How is Selling Coffee Like Marketing Candidates?
By Paul Ballew - Strategy + Candidate Services Florida Office
I used to help brands like Starbucks, Gillette and Coke sell a lot of stuff. Much of what I relied upon to do that was my understanding of consumer behavior. When you know who you’re talking to and how those people make decisions, it’s much easier to persuade them to choose your brand.
I’m also a researcher, so my curiosity pressed me to find out if I could use the same approach that I used to sell coffee to market progressive candidates. So, in July 2018 I accepted a position to manage the campaign of the Democratic nominee for US Congress in FL-04.
Managing a congressional campaign is not the traditional starting line for newbies, but recall I built brands before. Anyway, how hard could this be? It didn’t take long to get my answer. North Florida is very challenging for progressives. Districts in Florida have been artfully gerrymandered to preserve Republican majorities and representation for years. With twice as many registered Republicans than Democrats, FL-04 was no different. Nate Silver gave us a 1% chance of winning. Unfortunately, he was correct.
My candidate didn’t win. We did, however, close the gap by some 50,000 votes and with less than 400,000 votes cast, that’s a seismic shift for one election cycle. We attributed much of that gain from the targeting strategies and decision frameworks we used. We identified the right target and then influenced their vote through subjective cues in the messaging. In other words, we marketed my candidate like coffee.
Here’s what you need to know:
Don’t Choose These: Voters Who Vote By Party
Voters are too busy, or too indifferent to know, or care, where most candidates stand on the issues. So how do they decide? The most obvious short-cut voters use is party affiliation. They assume that they will agree with most candidates in their party and it’s just easier for them to use the party affiliation heuristic to choose. Incumbents have the added benefit of having a designation that further solidifies them as the popular choice. This group will account for approximately 75% of all voters. Don’t waste your time here.

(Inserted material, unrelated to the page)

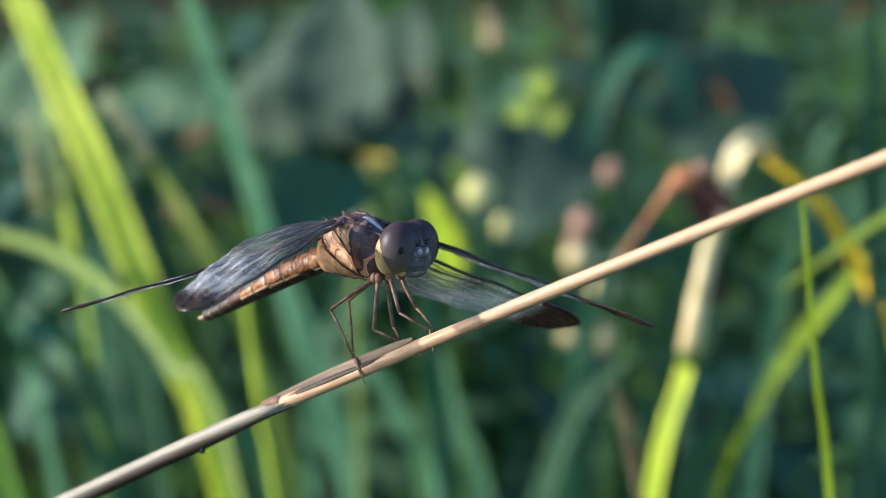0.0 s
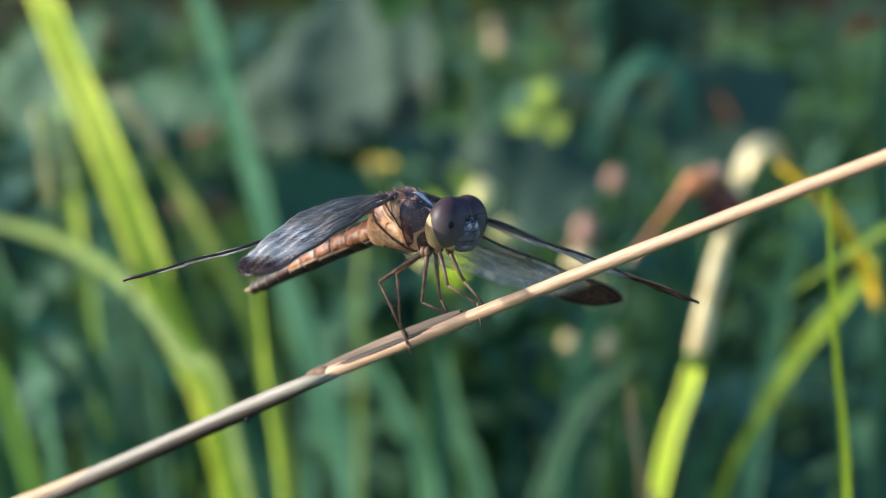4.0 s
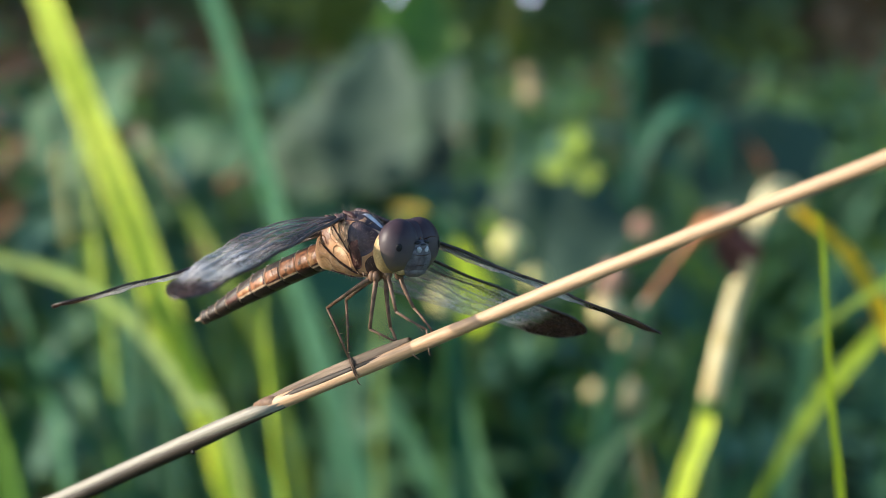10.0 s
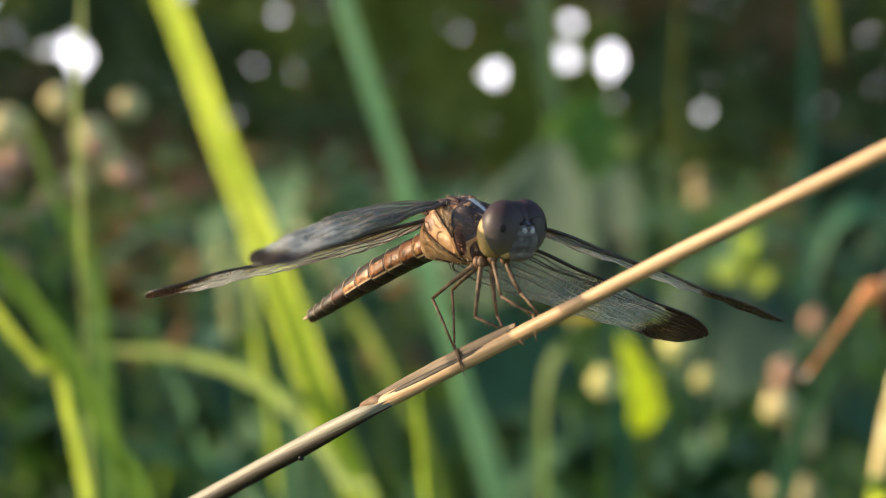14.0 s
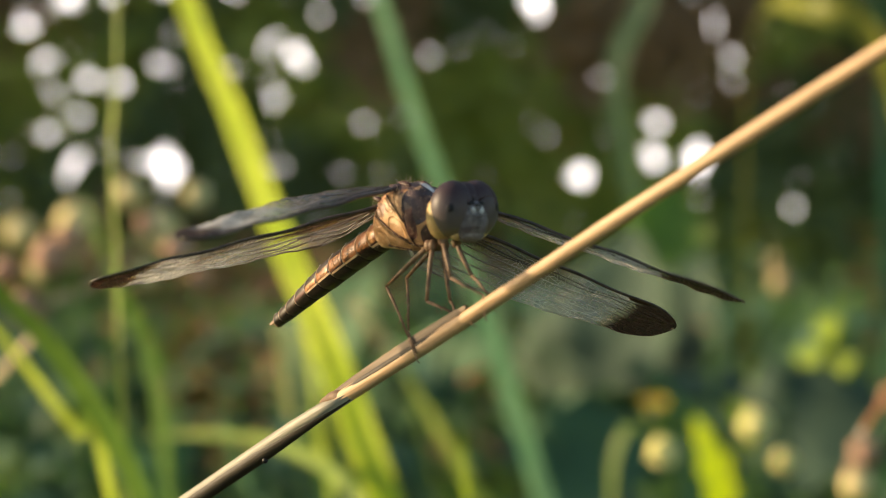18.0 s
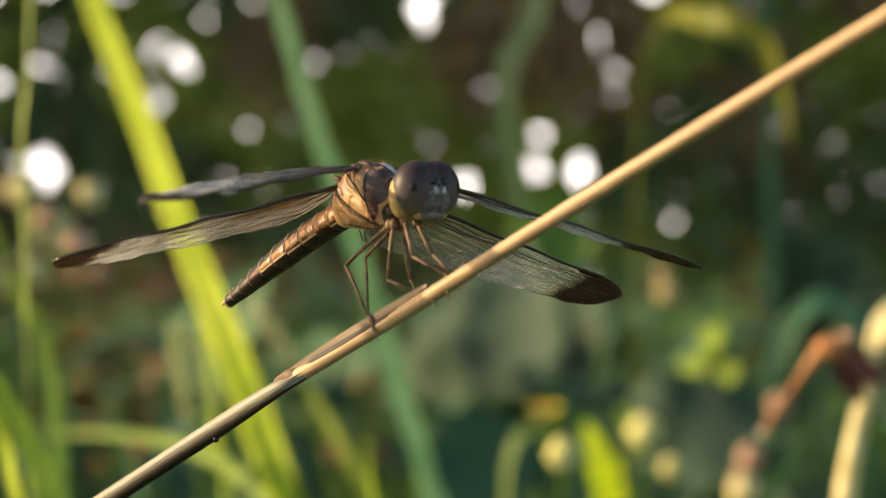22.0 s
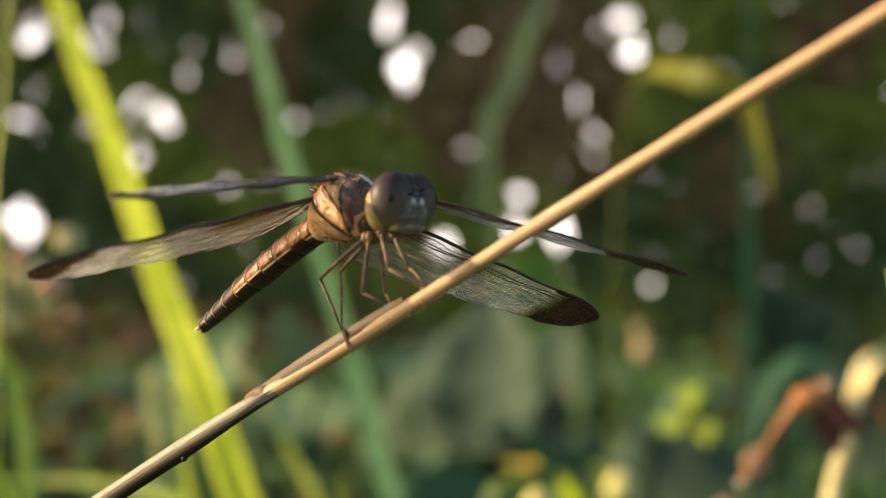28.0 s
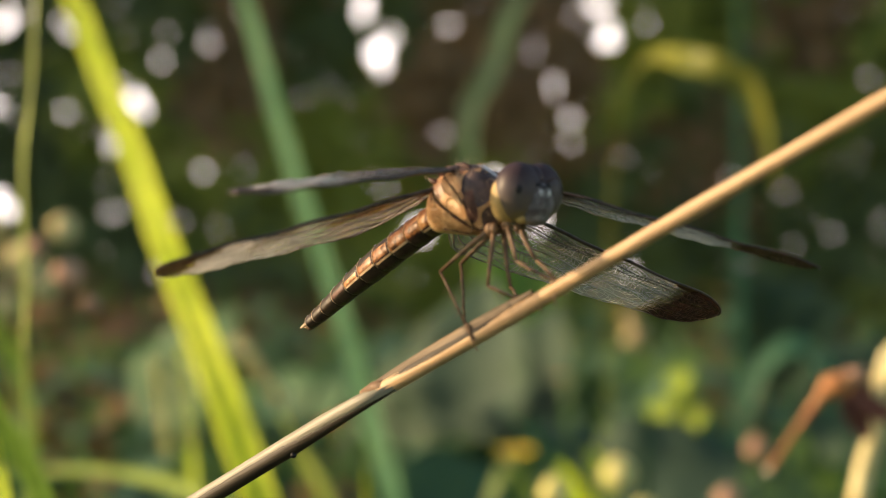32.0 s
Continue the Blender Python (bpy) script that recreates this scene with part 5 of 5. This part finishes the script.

Do Choose These: Voters Who Vote By Beliefs
These voters tend to voter across party lines. They tend to vote for candidates they like. However, success is only achievable when you understand the decision framework and craft your messaging properly. Conventional wisdom will have you believe that these voters will choose the candidates who best reflect their own core beliefs. However, the voter decision framework is just the opposite. Voters will decide which candidate they like, and then based on subjective cues, mold their own beliefs to fit that of the candidate.
As it turns out, proper targeting and sound decision frameworks sells both coffee and candidates.